Caine used his novels as a means to teach and improve his readers. His moralistic and Romantic novels pitched the protagonists against the corruptions of “passion”, a battle only ever won through punishment and atonement. His novels addressed some of the most important and pressing issues of the day, challenging and outraging by their investigations of the place of women in society, the hierocracy of modern society, the pervasiveness of sin, the nature of justice and much else besides. Another great draw of Caine’s novels was their highly eventful and melodramatic plots including murder, madness, revolution, execution, shipwreck, death-bed reunions, volcanic eruptions, riots, suicide, prison-breaks and a lot of swooning.

It was this style of Caine’s writing that saw him fall from favour from the publication of The Christian onwards, as the 20th century brought literary tastes entirely opposed to Caine’s then “old-fashioned” works. As he passed through World War I and into his 70s he became increasingly weary of a world that cared little for his writing. He died on 31 August 1931.

A key part of Hall Caine’s fame as a person and as a writer is his connection to the Isle of Man. Although Caine was ever-keen to emphasise (and sometimes over-emphasise) his Manx credentials, his relationship with the Island was always strained. The hostile reaction that he often met from the Manx was partly due to his own elevated personality and also, importantly, due to his painting of Manx characters that included immoral drunkards and women capable of sleeping with a man without having married him.

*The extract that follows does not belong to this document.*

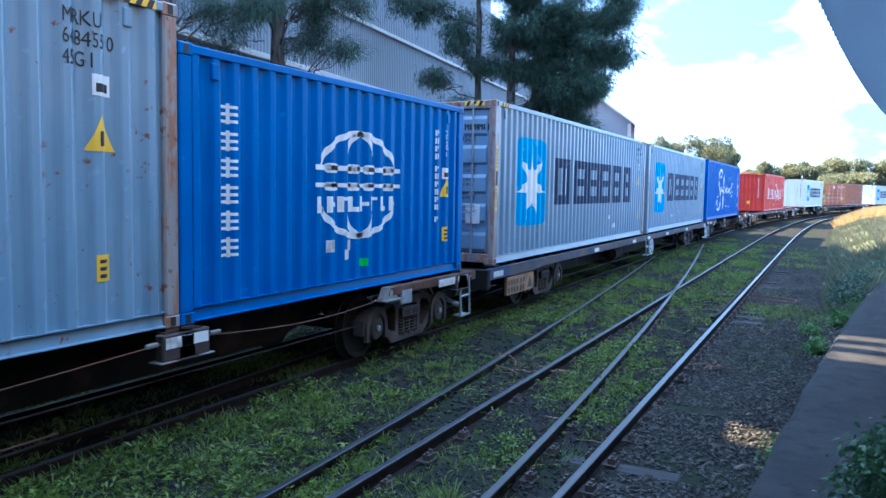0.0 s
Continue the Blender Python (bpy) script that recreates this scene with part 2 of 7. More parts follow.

This encouraged the Manx to emphasise Caine’s English birth and the sometimes startling inaccuracies in his novels, despite living for 38 years at Greeba Castle and, most importantly, his genuine love of the Isle of Man:

“I can only say in a last word that if I have any claim to the attention of the time it is due first of all to my connection with the Isle of Man, and that whatever the faults and shortcomings of my own doings, or tryings-to-do, I shall be content if I can realize that because of anything I have done any native of this Island, at home or abroad, feels the national spirit more keenly and is stronger and prouder when he is called on to say “I am a Manxman.””

His novels represent some of the most vivid, exciting and challenging representations of the Isle of Man that exist in fiction. That a literary figure as successful, controversial and important in his day should have infused his work with a love of the Isle of Man makes it something of an obligation (and incidentally a pleasure) for Manx people to continue to sample and enjoy his writings today.